People always ask,
what do you do when you’re torn
between right and wrong?
But my question is not so simple.
What do you do when you’re torn
between two wrongs?
if both sound good,
and neither should,
but you have to choose,
what can you do?
We sat in a circle, debating, talking, philosophizing. We were nameless strangers, together by chance, with the rare opportunity to discuss politics and religion and morality and money without making our mothers cry. One spoke up and said, by the way I think homosexuality is a choice and if homosexuals are discriminated against they get what they deserve because god doesn’t approve of that. And the girl on the left visibly shuddered, she had tears in her eye and I could feel her story moaning.
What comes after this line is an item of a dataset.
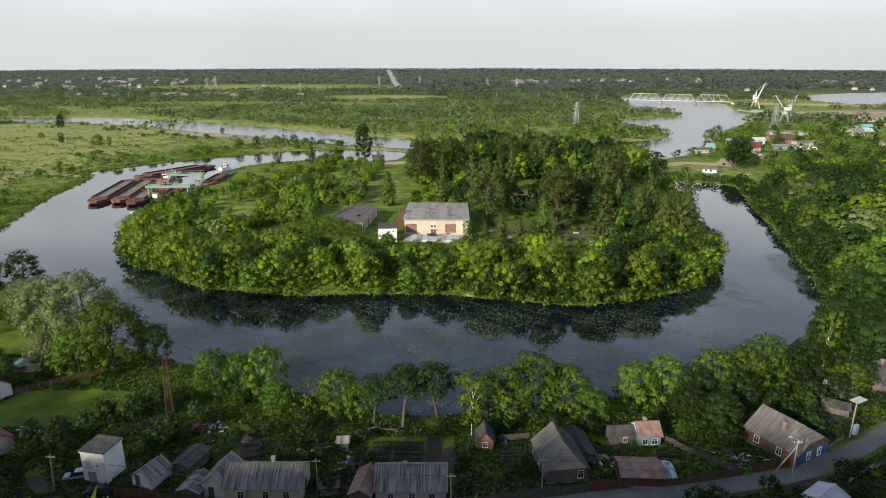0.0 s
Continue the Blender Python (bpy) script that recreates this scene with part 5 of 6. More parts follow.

I’m not a relativist, but I am trained to understand cultural context and know that the one who spoke up is a product of socialization and environment and personal struggles, just as the girl on the left is. But maybe because I don’t know the same God, I can’t help myself and voice my disagreement. (I’m never as articulate in these moments as I want to be. Afterwards, I think of all the things I should have mentioned, the big words and short sentences I should have used).
The girl on the left’s teary eyes find mine and I hope it means she knows I am forever on her side.
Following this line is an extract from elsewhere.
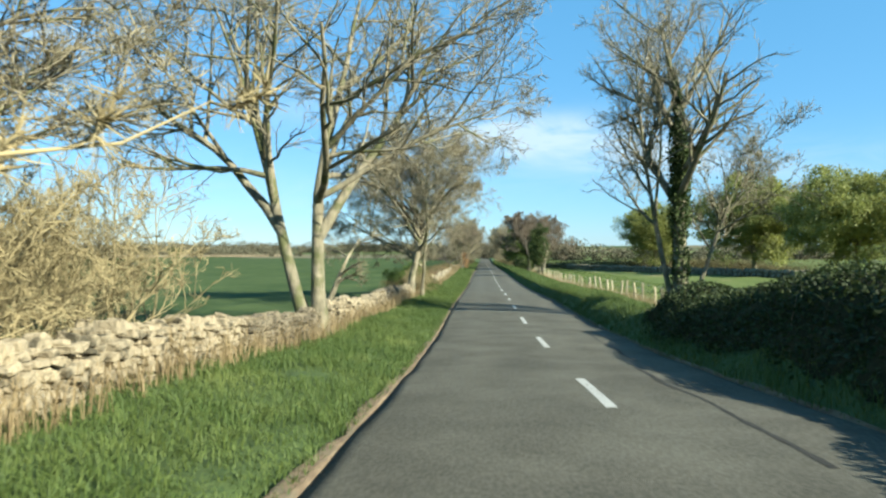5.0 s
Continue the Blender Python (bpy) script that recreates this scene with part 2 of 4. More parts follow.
BRACKEN = material("dead_bracken", (0.085, 0.058, 0.03), (0.36, 0.25, 0.135), 1.2, 0.85, island=0.55, through_light=0.2, patch=(0.085, 0.072, 0.032), patch_scale=0.6, patch_at=0.54)
BRAMBLE = material("bramble_leaf", (0.017, 0.028, 0.008), (0.058, 0.078, 0.022), 3, 0.7, island=0.6, through_light=0.3)
BARK = material("bark", (0.06, 0.054, 0.034), (0.29, 0.255, 0.165), 7, 0.9, 0.8, 22, stretch=(1, 1, 0.35), patch=(0.085, 0.09, 0.036), patch_scale=2.0, patch_at=0.5)
TWIG = material("twig", (0.085, 0.076, 0.047), (0.275, 0.24, 0.15), 2, 0.85, island=0.6)
BUD = material("twig_tip", (0.145, 0.128, 0.077), (0.36, 0.31, 0.19), 1.5, 0.85, island=0.6, through_light=0.25)
DEADWOOD = material("dead_wood", (0.05, 0.043, 0.034), (0.16, 0.138, 0.105), 9, 0.9, 0.6, 25, stretch=(1, 1, 0.3))
IVY = material("ivy_leaf", (0.018, 0.035, 0.010), (0.085, 0.11, 0.032), 2, 0.75, island=0.6, through_light=0.2, spec=0.2)
OLIVEIVY = material("sunlit_ivy_leaf", (0.025, 0.038, 0.012), (0.1, 0.12, 0.035), 2, 0.75, island=0.6, through_light=0.25, spec=0.2)
HAW = material("fresh_leaf", (0.036, 0.066, 0.013), (0.13, 0.175, 0.034), 1.2, 0.5, island=0.55, through_light=0.4)
OLIVE = material("olive_leaf", (0.1, 0.118, 0.032), (0.33, 0.34, 0.09), 0.5, 0.55, island=0.5, through_light=0.45)
COPPER = material("copper_leaf", (0.22, 0.125, 0.055), (0.46, 0.29, 0.14), 2, 0.7, island=0.6, through_light=0.35)
FARWOOD = material("far_wood", (0.066, 0.066, 0.041), (0.155, 0.138, 0.082), 0.02, 0.95, island=0.5, through_light=0.15)
STONE = material("limestone", (0.042, 0.034, 0.021), (0.34, 0.285, 0.18), 7, 0.9, 0.8, 30, per_object=0.55, island=0.4, patch=(0.06, 0.052, 0.032), patch_scale=5, patch_at=0.52)
HEATH = material("heath_leaf", (0.05, 0.046, 0.018), (0.2, 0.165, 0.07), 0.3, 0.8, island=0.5, through_light=0.2)
BEECHBARK = material("beech_bark", (0.045, 0.042, 0.027), (0.19, 0.17, 0.105), 6, 0.85, 0.5, 18, stretch=(1, 1, 0.4), patch=(0.07, 0.075, 0.03), patch_scale=2.0, patch_at=0.52)
MAUVE = material("beech_tip", (0.085, 0.07, 0.05), (0.24, 0.19, 0.13), 1.5, 0.85, island=0.6)
SCRUB = material("scrub_twig", (0.085, 0.072, 0.032), (0.36, 0.295, 0.15), 2, 0.85, island=0.65)
# near-black colour standing in for the shade deep inside hedges
CORE_SHADE = material("hedge_core_shade", (0.012, 0.014, 0.006), (0.05, 0.046, 0.022), 9, 0.95, 1.0, 14, spec=0.05)
STONE_FILL = material("limestone_rubble", (0.05, 0.04, 0.024), (0.16, 0.13, 0.08), 6, 0.95, 0.9, 18, island=0.4)
POST = material("weathered_post", (0.24, 0.2, 0.125), (0.48, 0.42, 0.28), 9, 0.85, 0.4, 40, stretch=(1, 1, 0.2), per_object=0.4)
GATEPOST = material("gatepost_wood", (0.25, 0.155, 0.07), (0.45, 0.31, 0.16), 8, 0.85, 0.6, 30, stretch=(1, 1, 0.2))
GALV = material("painted_gate_steel", (0.46, 0.45, 0.36), (0.64, 0.62, 0.5), 12, 0.5, 0.1, 60, metal=0.15, patch=(0.42, 0.40, 0.33), patch_scale=5, patch_at=0.6)
WIRE = material("fence_wire", (0.22, 0.22, 0.21), (0.4, 0.4, 0.38), 20, 0.45, metal=0.8)


# ---------------------------------------------------------------- mesh tools
def quick_mesh(name, verts, faces, mat, mats=None, index=None, smooth_shade=False):
    """A mesh from arrays: faces all have the same number of corners."""
    verts, faces = np.asarray(verts, np.float32), np.asarray(faces, np.int32)
    me = bpy.data.meshes.new(name)
    k = faces.shape[1]
    me.vertices.add(len(verts))
    me.vertices.foreach_set("co", verts.ravel())
    me.loops.add(faces.size)
    me.loops.foreach_set("vertex_index", faces.ravel())
    me.polygons.add(len(faces))
    me.polygons.foreach_set("loop_start", np.arange(len(faces), dtype=np.int32) * k)
    for m in (mats or [mat]):
        me.materials.append(m)
    if index is not None:
        me.polygons.foreach_set("material_index", np.asarray(index, np.int32))
    if smooth_shade:
        me.polygons.foreach_set("use_smooth", np.ones(len(faces), bool))
    me.update(calc_edges=True)
    return me


def child(name, me, parent, label="", m=None):
    ob = new(name, me)
    ob.parent = parent
    if m is not None:
        ob.matrix_basis = m
    return tagged(ob, label) if label else ob


def part(name, bm, mat, parent, label=""):
    me = bpy.data.meshes.new(name)
    bm.to_mesh(me)
    bm.free()
    me.materials.append(mat)
    return child(name, me, parent, label)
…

Later, after we had talked our tongues into exhaustion and the tension had become thick like American arteries and we are gathering our things, readying for our different realities, the one who first spoke up eyes the notebook I chronically scribble thoughts in: can I take a copy of your notes? I’m surprised and maybe flattered? I look at my notebook, a handmade, pretentious thing with lines that my pen can never follow — at the doodles and love poems to lunch I had written next to quotes and BIG ideas from our meeting. I feel naked and exposed.
I tear the page out and when I hand it over our fingers brush, and I hope it means we are on the same side.
For some reason this is the most alive I have felt in ages. Someone I fundamentally disagree with on at least seventeen topics has just collected a small piece of who I am. What happens with that piece is none of my business, but maybe our stories will change each other’s. There is power in colliding narratives. I walk away relishing in our vulnerability. To be able to disagree and still see each other’s beating hearts gives me hope for humanity.